On January 3, 2024

Skiing with disabilities



Skiing presents challenges to all skiiers.


By Tony Crespi

At the top of Killington’s Skyepeak a skier smiles. An onlooker appears apprehensive. Another skier gasps. Sadly, such reactions are not uncommon: this skier has one leg and one ski.

For those not fully aware of the kind of skiing options open to skiers with physical, emotional, or intellectual challenges, it may be helpful to know that there are mountains of possibilities. 

As Charles Darwin once said, “It is not the strongest who survive, nor the most intelligent, but those who can adapt to change.”

Spotting that skier later, their skiing looked smooth. While they might not post the fastest run they gave the impression of using sports in a wonderful way. 

Walk through the base lodge at many areas and, if you look carefully, you might notice skiers coping with differing challenges. Fortunately, at first glance, you might not see the disabilities. Like many athletes, they often grin, smile and laugh. Sure, there may be leg braces and artificial limbs, but there is also an enthusiasm for life.

From tragedy some triumph. 

“I don’t feel disabled on the hill,” exclaimed one skier.  “I can’t walk stairs very well but I can ski!”

Ski programs for the physically challenged can help. 
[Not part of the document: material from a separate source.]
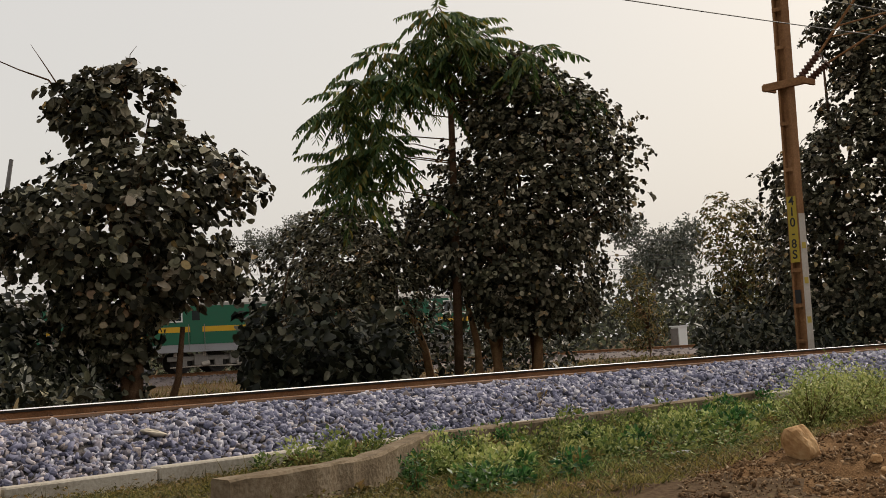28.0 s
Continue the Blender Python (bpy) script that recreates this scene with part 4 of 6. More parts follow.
def undergrowth(name, label, az0, az1, d0, d1, height, size, per_square, leaf, kind="oval", seed=1):
    """A belt of low leaves round a stretch of bearing, uneven in height."""
    rng = np.random.default_rng(seed)
    area = radians(az1 - az0) * (d1 * d1 - d0 * d0) / 2
    n = int(area * per_square)
    az, d = rng.uniform(az0, az1, n), rng.uniform(d0, d1, n)
    x, y = d * np.sin(np.radians(az)), d * np.cos(np.radians(az))
    clear = np.array([near_frame(a, c)[1] > 4.4 and abs(far_off(a, c) - 0.9) > 4.2 for a, c in zip(x, y)])
    az, d, x, y = az[clear], d[clear], x[clear], y[clear]
    n = len(x)
    base = np.array([ground_z(a, c) for a, c in zip(x, y)])
    tall = np.array([0.45 + 0.9 * abs(noise.noise(Vector((a * 0.55, c * 0.55, seed)))) for a, c in zip(x, y)]) * height
    z = base + tall * rng.random(n) ** 0.7
    p = np.stack([x, y, z], 1)
    o = rng.normal(size=(n, 3)) - np.stack([x, y, 0 * x], 1) / d[:, None] * 0.8
    v, f = place_leaves(p, o + np.array([0, 0, -0.2]), rng.normal(size=(n, 3)) * 0.5 + np.array([0, 0, 0.8]) - o * 0.2, size * rng.uniform(0.6, 1.3, n), kind)
    ob = fast_mesh(name, v, f, M[leaf], soft=True)
    return tagged(ob, label, "undergrowth", kind="stuff")


undergrowth("undergrowth", "brown and olive scrub below the left trees", -23, -15, 22, 26, 1.1, 0.12, 260, "olive", seed=2)
undergrowth("undergrowth", "golden brown creeper and weeds round the withered teak", -5.5, 10.5, 19.5, 25, 1.25, 0.12, 260, "golden", seed=3)
undergrowth("undergrowth", "golden brown creepers hanging round the withered teak", -3.6, 4.0, 19.0, 21.0, 1.9, 0.11, 420, "dry", seed=71)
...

From weekend adventures to Olympic racing, the range and diversity of programs is impressive. The United Disabled Ski Team represents one pinnacle of achievement, drawing elite, world-class, athletes. With Olympic medalists as powerful role models, athletes can set high goals. So often kids and adults feel badly because they can’t run and jump. But these opportunities can help build spirit, strength and add a normalizing experience to life. 

“It builds up that part of them that they thought would never be a source of strength or pride,” reflects psychology professor Paula Gill Lopez. “It gives them dreams.” 

If you need proof that these programs are valuable, and fun, look at the faces of skiers. The smiles light the world. It’s something, it seems, all skiers have in common.

This winter, stop and smile if you glance at a skier with challenges. Realize too, that many resorts boast programs for skiers with physical and emotional challenges. Vermont Adaptive Ski & Sports based at Killington is one of those programs. Others help veterans who returned from service deployments who now are coping with a range of challenges. All these programs can help build confidence and add a positive enjoyment to life. 

“It is not the strongest body or the most dazzling mind that counts. It is the invincible spirit which overcomes all handicaps. For without this spirit, winning medals is empty. But with it, there is no defeat.”

Tony Crespi has served as both a development team coach and ski school supervisor. He is a frequent contributor to publications throughout snow country.